# [Given material]
** Start **
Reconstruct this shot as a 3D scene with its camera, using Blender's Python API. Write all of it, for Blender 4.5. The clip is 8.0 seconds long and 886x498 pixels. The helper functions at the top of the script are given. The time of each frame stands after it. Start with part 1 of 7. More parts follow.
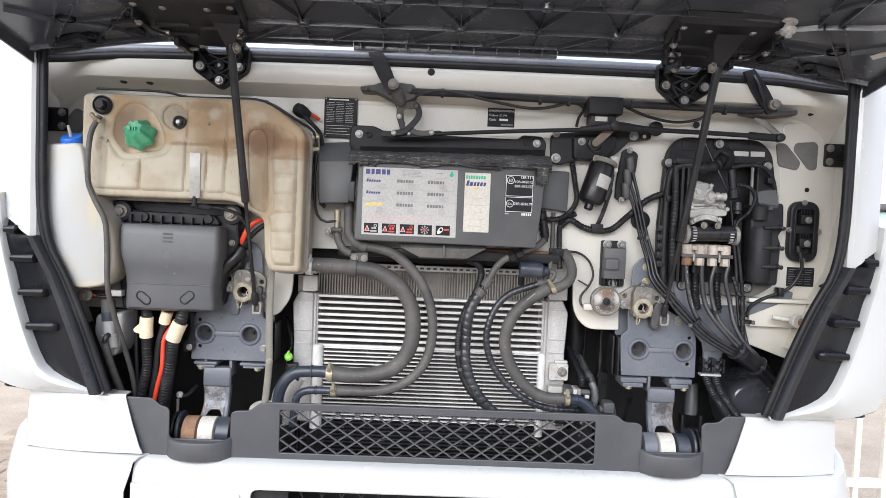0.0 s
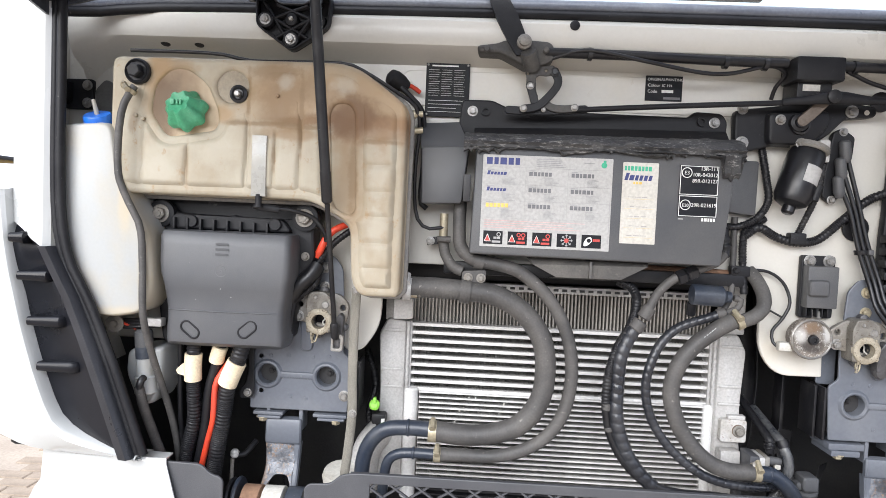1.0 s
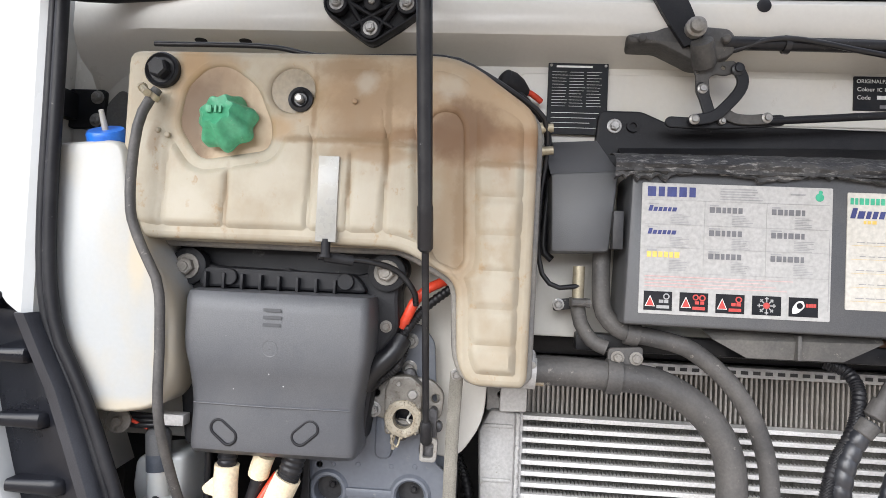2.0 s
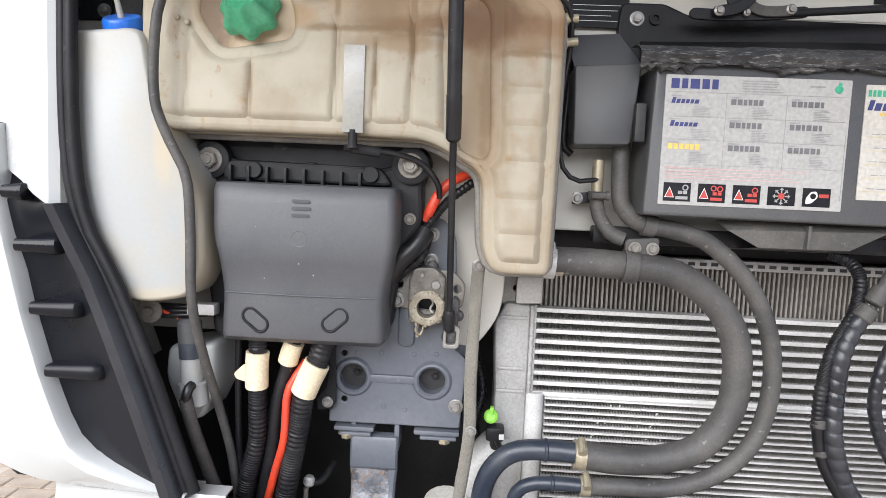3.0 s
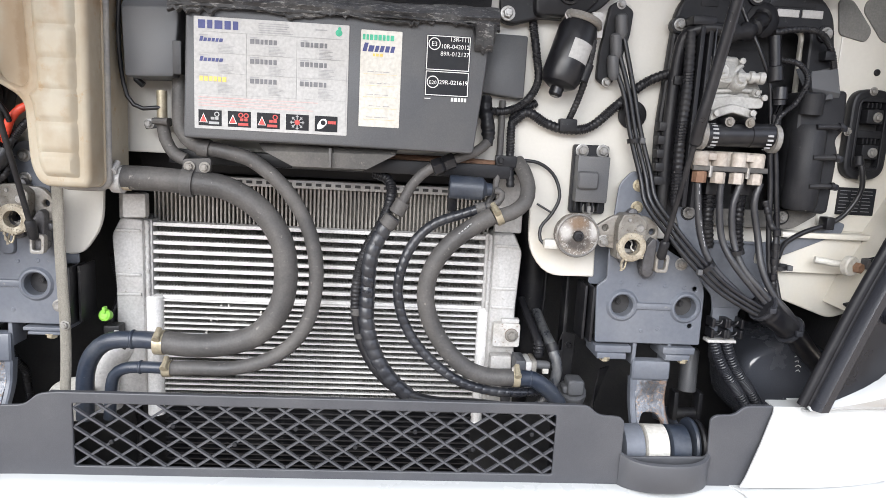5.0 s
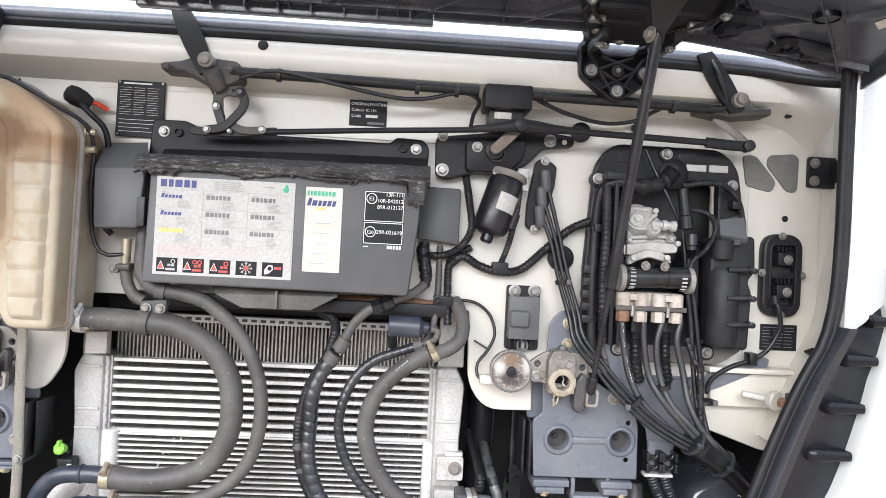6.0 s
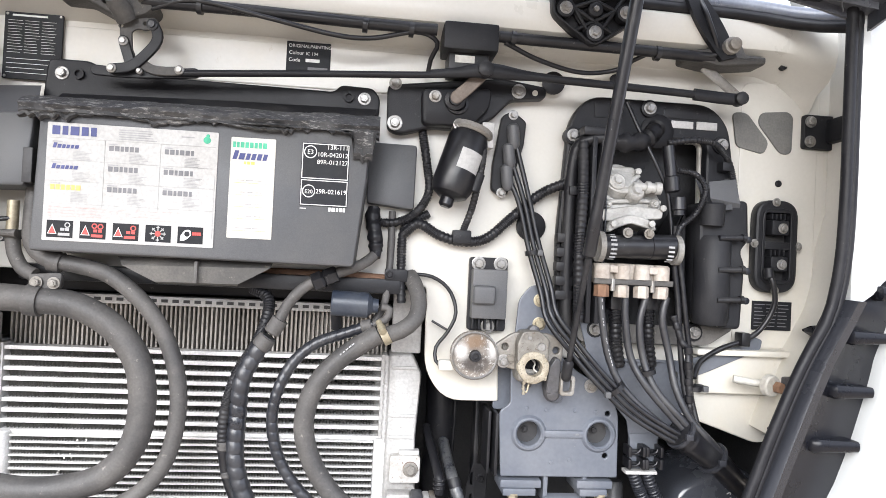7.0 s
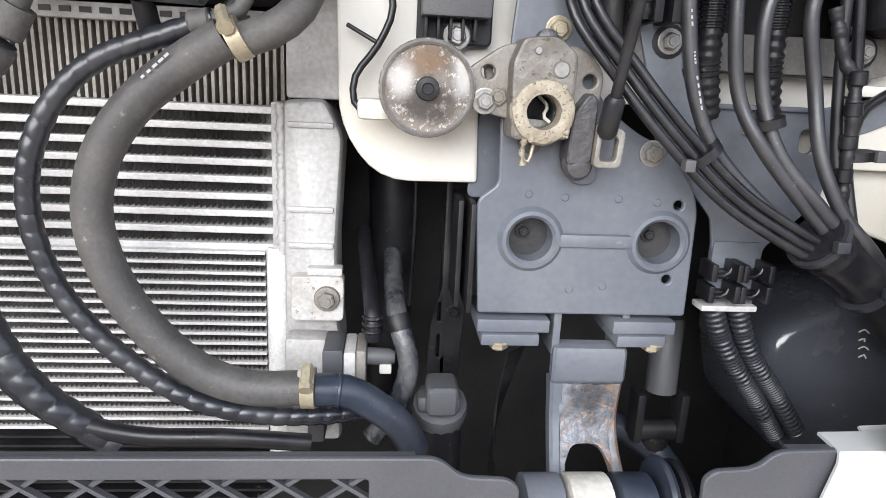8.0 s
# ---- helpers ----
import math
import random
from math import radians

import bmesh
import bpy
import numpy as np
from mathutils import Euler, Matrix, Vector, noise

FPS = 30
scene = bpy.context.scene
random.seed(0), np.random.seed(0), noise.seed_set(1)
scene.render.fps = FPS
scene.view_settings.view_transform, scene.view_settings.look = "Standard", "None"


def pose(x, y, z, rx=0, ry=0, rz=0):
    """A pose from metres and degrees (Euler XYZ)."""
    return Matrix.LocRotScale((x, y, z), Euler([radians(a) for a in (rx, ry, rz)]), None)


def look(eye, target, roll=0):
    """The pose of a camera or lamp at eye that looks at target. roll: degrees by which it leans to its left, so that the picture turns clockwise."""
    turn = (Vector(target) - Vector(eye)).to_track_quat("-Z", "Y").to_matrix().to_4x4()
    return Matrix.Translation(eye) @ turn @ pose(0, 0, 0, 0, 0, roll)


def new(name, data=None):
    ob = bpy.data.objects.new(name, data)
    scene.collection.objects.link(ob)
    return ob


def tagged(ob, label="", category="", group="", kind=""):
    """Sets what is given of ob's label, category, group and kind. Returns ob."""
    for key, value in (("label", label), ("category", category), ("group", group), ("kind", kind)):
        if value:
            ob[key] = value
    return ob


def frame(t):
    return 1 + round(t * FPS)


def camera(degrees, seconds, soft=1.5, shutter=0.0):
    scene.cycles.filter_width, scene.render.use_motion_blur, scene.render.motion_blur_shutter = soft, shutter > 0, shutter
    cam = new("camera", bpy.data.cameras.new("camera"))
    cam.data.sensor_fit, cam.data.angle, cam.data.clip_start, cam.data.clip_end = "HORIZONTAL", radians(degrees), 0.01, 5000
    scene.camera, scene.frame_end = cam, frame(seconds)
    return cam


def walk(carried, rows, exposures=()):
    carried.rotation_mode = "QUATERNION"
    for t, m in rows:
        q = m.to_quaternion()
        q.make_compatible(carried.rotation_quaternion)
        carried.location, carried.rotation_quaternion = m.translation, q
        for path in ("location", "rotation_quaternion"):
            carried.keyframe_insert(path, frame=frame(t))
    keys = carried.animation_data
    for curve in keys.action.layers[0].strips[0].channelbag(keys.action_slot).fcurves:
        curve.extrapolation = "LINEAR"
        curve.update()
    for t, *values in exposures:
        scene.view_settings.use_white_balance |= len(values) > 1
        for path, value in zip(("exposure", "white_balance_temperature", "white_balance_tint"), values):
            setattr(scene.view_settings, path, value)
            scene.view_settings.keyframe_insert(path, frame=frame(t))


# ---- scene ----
** End **
With the pictures left out, restate word for word every line of the data above, from the first down to the line that contains "return Matrix.Translation(eye) @".

Reconstruct this shot as a 3D scene with its camera, using Blender's Python API. Write all of it, for Blender 4.5. The clip is 8.0 seconds long and 886x498 pixels. The helper functions at the top of the script are given. The time of each frame stands after it. Start with part 1 of 7. More parts follow.
0.0 s
1.0 s
2.0 s
3.0 s
5.0 s
6.0 s
7.0 s
8.0 s
# ---- helpers ----
import math
import random
from math import radians

import bmesh
import bpy
import numpy as np
from mathutils import Euler, Matrix, Vector, noise

FPS = 30
scene = bpy.context.scene
random.seed(0), np.random.seed(0), noise.seed_set(1)
scene.render.fps = FPS
scene.view_settings.view_transform, scene.view_settings.look = "Standard", "None"


def pose(x, y, z, rx=0, ry=0, rz=0):
    """A pose from metres and degrees (Euler XYZ)."""
    return Matrix.LocRotScale((x, y, z), Euler([radians(a) for a in (rx, ry, rz)]), None)


def look(eye, target, roll=0):
    """The pose of a camera or lamp at eye that looks at target. roll: degrees by which it leans to its left, so that the picture turns clockwise."""
    turn = (Vector(target) - Vector(eye)).to_track_quat("-Z", "Y").to_matrix().to_4x4()
    return Matrix.Translation(eye) @ turn @ pose(0, 0, 0, 0, 0, roll)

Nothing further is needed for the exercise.